È appurato come l’integrazione tra queste istituzioni sia elemento cruciale per qualsiasi efficace intervento orientato al sostegno delle persone in difficoltà.
SISTEMA QUALITÀ
Il Sistema Qualità adottato dalla cooperativa mira al miglioramento continuo ed è concepito e strutturato specificatamente per assicurare una qualità dei servizi adeguata alle esigenze del cliente e supportare il miglioramento dei processi critici ai fini della qualità percepita dal cliente.
L’implementazione del sistema di gestione per la qualità nell’organizzazione è continua e sviluppa un miglioramento continuo.
Scopo del sistema Qualità è dare evidenza (a componenti dell’organizzazione e a terzi) della capacità dell’organizzazione:
- di progettare ed erogare i servizi di assistenza e cura per gli anziani comprendendo le esigenze delle persone secondo adeguati standard di qualità, rispondendo in modo efficace alle esigenze di cambiamento;
- di garantire il rispetto delle normative cogenti applicabili;
- di migliorare continuamente i propri processi e quindi garantire la continuità della propria presenza sul mercato;
- di accrescere continuamente la soddisfazione del cliente tramite l’efficace applicazione del sistema, perseguendo non solo l’obiettivo del miglioramento della prestazione tecnica, ma considerando tutti gli aspetti e le fasi del rapporto con le persone.
La qualità della vita che andiamo predicando come obiettivo del servizio alle persone che assistiamo, proprio perché cooperativa sociale, la assumiamo come responsabilità nei confronti di tutti i soci e i dipendenti della cooperativa.
Un esempio, gli anziani ospiti del servizio Centro Diurno Anziani Fragili, nell’ambito delle attività cognitive, hanno elaborato e svolto una intervista al presiedente della cooperativa, su come è nata la cooperativa, sul suo ruolo, su come funziona la gestione del centro e quella della cooperativa, su quale è il “clima” tra tutti i componenti soci e non che lavorano in cooperative, ecc… Per finire le ultime due domande sono state: “Perché non pensate di aprire una casa dove noi utenti potremmo andare a riposare?” E l’altra: “Perché non pensate di aprire una casa famiglia dove inserire un gruppo di anziani sufficientemente autonomi con il supporto di operatori?”. È un passaggio importante, gli utenti non più attori passivi di interventi, ma soggetti attivi del proprio progetto di vita, non più utenti passivi in un’ottica di assistenzialismo.
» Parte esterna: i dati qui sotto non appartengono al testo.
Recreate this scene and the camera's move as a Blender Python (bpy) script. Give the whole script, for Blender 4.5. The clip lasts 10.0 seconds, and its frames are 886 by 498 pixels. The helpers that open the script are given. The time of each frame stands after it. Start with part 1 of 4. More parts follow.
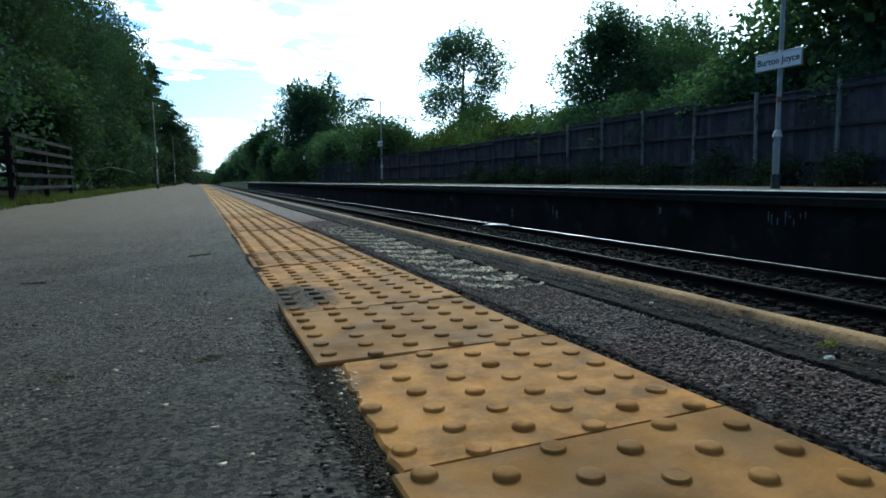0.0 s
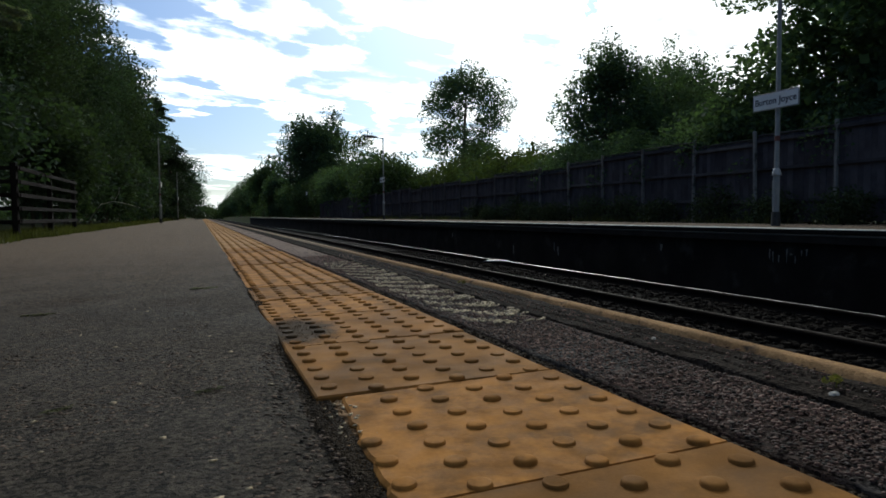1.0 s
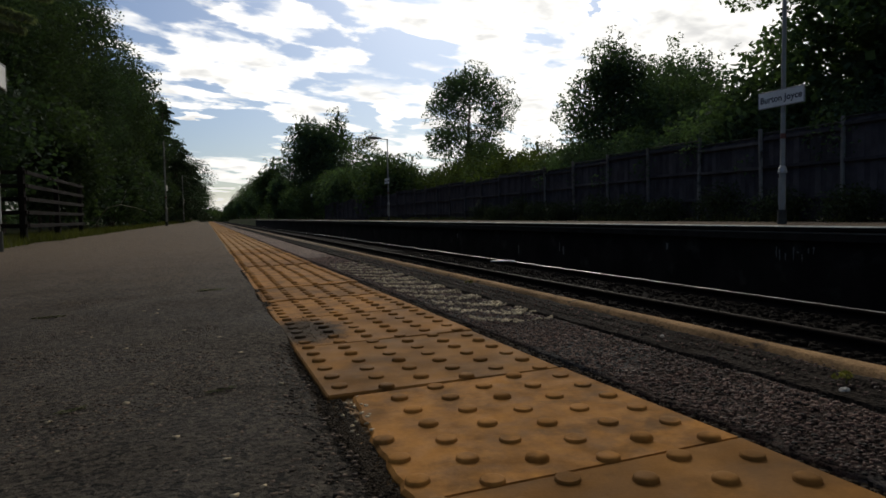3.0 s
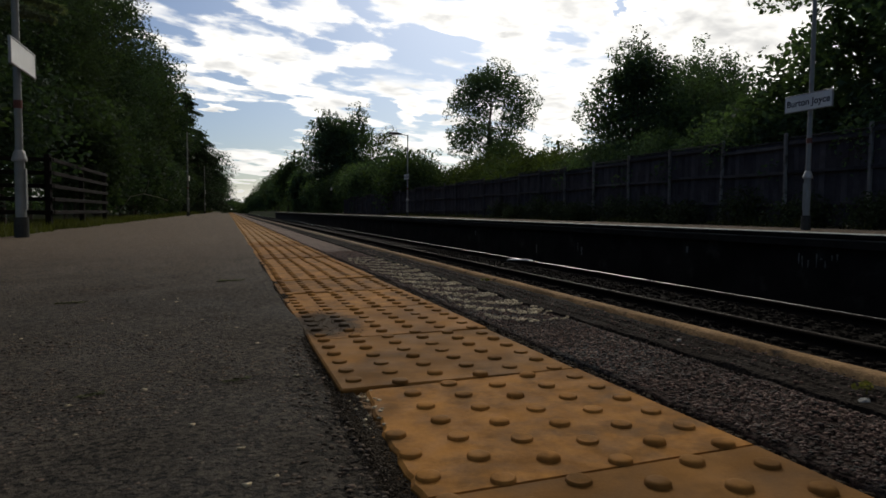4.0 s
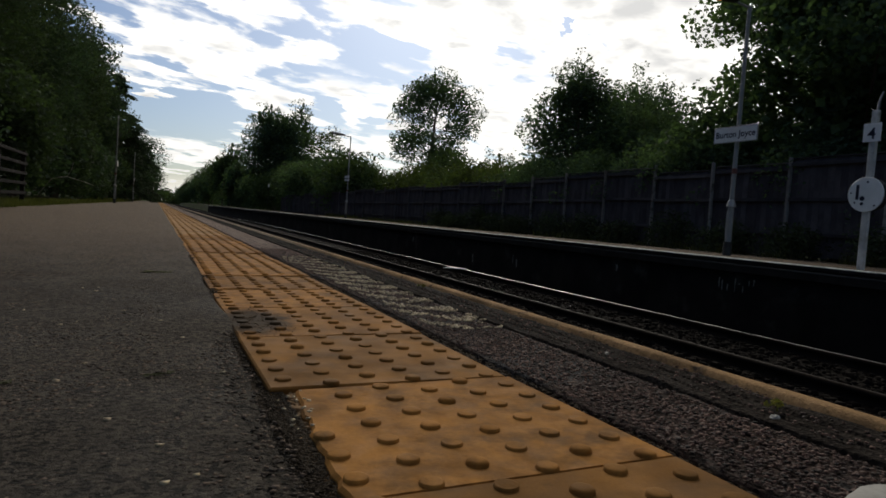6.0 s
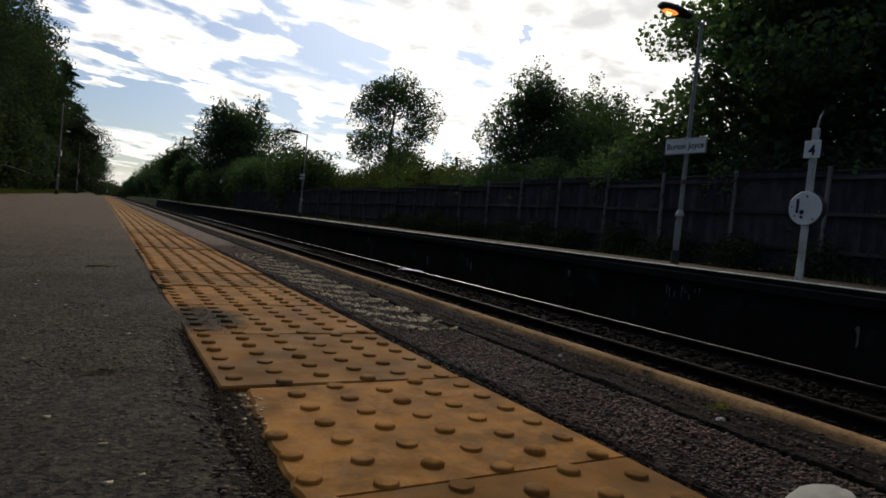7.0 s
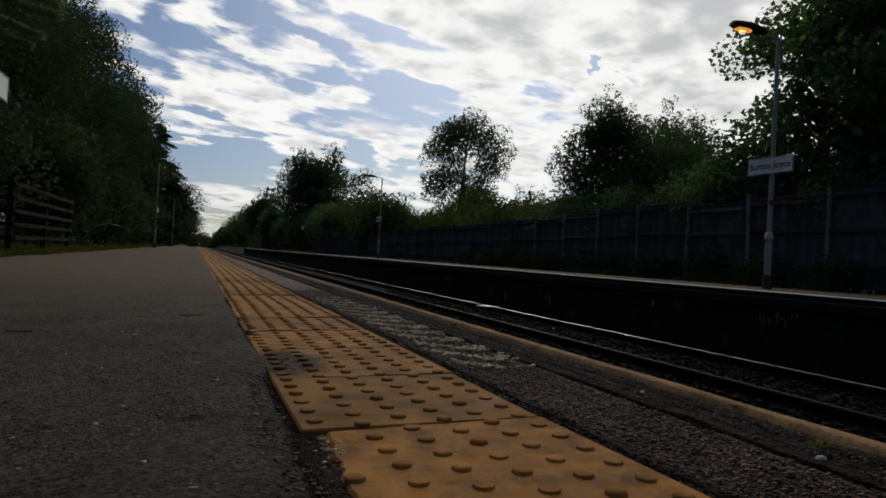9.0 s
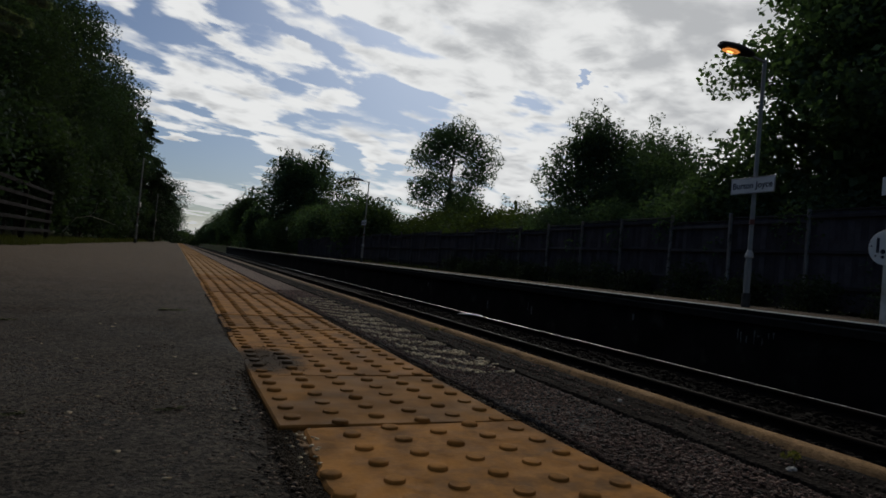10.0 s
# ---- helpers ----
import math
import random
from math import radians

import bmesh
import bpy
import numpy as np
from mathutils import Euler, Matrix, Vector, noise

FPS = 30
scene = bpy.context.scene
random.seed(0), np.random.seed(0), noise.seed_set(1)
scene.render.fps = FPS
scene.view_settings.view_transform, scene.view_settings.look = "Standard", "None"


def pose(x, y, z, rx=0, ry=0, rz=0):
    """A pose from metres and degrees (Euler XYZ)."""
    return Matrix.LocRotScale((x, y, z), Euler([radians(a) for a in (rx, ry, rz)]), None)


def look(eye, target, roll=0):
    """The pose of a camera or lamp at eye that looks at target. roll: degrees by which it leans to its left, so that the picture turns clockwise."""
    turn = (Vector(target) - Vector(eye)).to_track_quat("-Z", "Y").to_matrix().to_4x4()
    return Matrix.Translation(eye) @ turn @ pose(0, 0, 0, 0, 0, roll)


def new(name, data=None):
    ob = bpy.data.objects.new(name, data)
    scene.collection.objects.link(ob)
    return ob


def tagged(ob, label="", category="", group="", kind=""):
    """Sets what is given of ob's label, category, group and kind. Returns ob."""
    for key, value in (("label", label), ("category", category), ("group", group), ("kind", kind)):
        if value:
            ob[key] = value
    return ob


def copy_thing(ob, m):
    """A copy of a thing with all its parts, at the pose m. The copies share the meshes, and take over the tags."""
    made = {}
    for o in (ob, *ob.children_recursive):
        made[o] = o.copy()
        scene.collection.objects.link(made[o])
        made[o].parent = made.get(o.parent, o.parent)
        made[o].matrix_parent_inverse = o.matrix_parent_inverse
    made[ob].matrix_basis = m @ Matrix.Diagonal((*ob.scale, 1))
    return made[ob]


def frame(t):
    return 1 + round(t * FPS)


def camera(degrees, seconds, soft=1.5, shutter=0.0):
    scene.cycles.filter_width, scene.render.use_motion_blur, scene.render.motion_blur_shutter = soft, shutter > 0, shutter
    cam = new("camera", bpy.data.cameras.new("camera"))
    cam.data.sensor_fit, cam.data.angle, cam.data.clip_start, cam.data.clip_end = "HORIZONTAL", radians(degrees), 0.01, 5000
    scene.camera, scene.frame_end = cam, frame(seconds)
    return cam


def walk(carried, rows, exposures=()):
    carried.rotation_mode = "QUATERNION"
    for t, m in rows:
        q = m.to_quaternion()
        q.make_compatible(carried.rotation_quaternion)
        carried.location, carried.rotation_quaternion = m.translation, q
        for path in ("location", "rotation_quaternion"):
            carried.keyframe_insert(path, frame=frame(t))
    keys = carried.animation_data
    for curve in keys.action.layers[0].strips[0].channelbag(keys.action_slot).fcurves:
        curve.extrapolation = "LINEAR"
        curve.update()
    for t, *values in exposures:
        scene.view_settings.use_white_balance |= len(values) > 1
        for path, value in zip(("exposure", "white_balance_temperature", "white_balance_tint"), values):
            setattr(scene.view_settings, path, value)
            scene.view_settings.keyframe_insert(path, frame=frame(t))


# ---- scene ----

Capaci di esporre ipotesi di finanziamento e consigli organizzativi. Persone con una volontà di partecipare, che si riconoscono cittadini con diritti e doveri nei confronti della comunità.
Il nostro successo, e quindi segno di “qualità”, è nell’aver favorito a mantenere e/o creare:
- percezione di stima e rispetto;
- consapevolezza che al verificarsi del bisogno qualunque esso sia, esiste un aiuto concreto, immediato, umano e personalizzato;
- di non essere soli di fronte alle difficoltà e all’imprevisto;
- possibilità di richiedere ed ottenere un intervento urgente, qualificato per emergenze e situazioni di bisogno;
- la garanzia di permanenza nell’abitazione che significa mantenere il proprio ambiente domestico, abitudini consolidate, ricordi, ecc. e le relazioni sociali costruite nel quartiere;
- migliorare il rapporto tra cittadini ed istituzione.
La qualità è un processo, è una metodologia, un obiettivo, che prevede la condivisione di valori, la conoscenza delle persone e di se stesso, la volontà di condividere i propri punti di forza e di debolezza.